Both doctrines are imperfect, but nation-building, like any social engineering, has been an undisputed bust. The bust result can be explained by invoking Stephen Wolfram’s concept of computational irreducibility. The concept asserts that certain complex systems cannot be reduced or simplified, and their outcomes cannot be predicted without observing each step of their evolution. Societies, much like complex computational systems, cannot be simplified or forced through shortcuts without destabilizing the underlying processes. Every stage of societal development is necessary, and while some of these stages may appear inefficient or morally flawed in hindsight, each contributes to the eventual complexity and functionality of the system.
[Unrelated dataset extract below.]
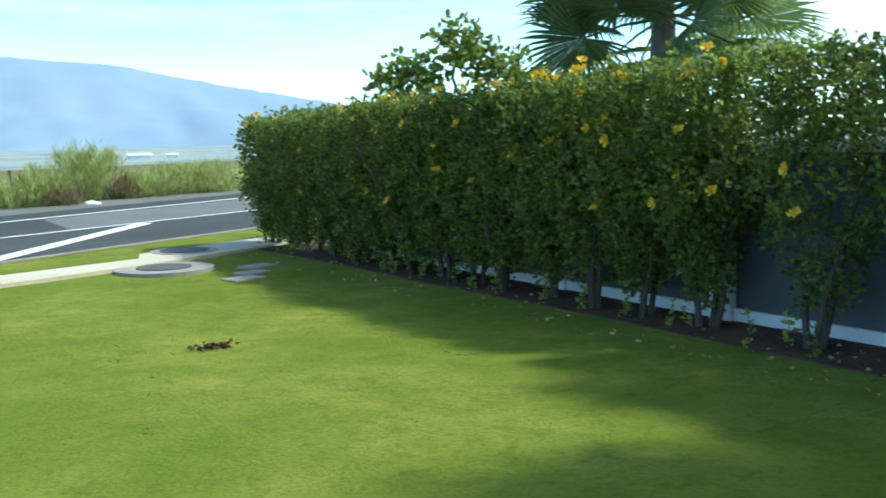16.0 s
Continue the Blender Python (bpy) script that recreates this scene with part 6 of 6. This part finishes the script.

Nation-building is a process that is thought to leap or skip the evolutionary stages by outside forces. This form of engineering works against the natural developmental path that a society follows at its own pace. This approach violates the principle of computational irreducibility, has never succeeded, and will continue to fail in the future. In contrast, the “Our Son of a Bitch” doctrine, while ethically compromised, respects this irreducibility by limiting interventions to pragmatic alignments that allow local systems to evolve organically, albeit under imperfect regimes. As the United States navigates an increasingly multipolar world, this return to realism may prove not only cost-effective but essential for preserving American influence without overextension. Ultimately, foreign policy must balance moral aspirations with practical constraints; embracing computational irreducibility as a guiding principle could prevent future quagmires and foster a more sustainable global order where democracies emerge endogenously rather than through forcible imposition.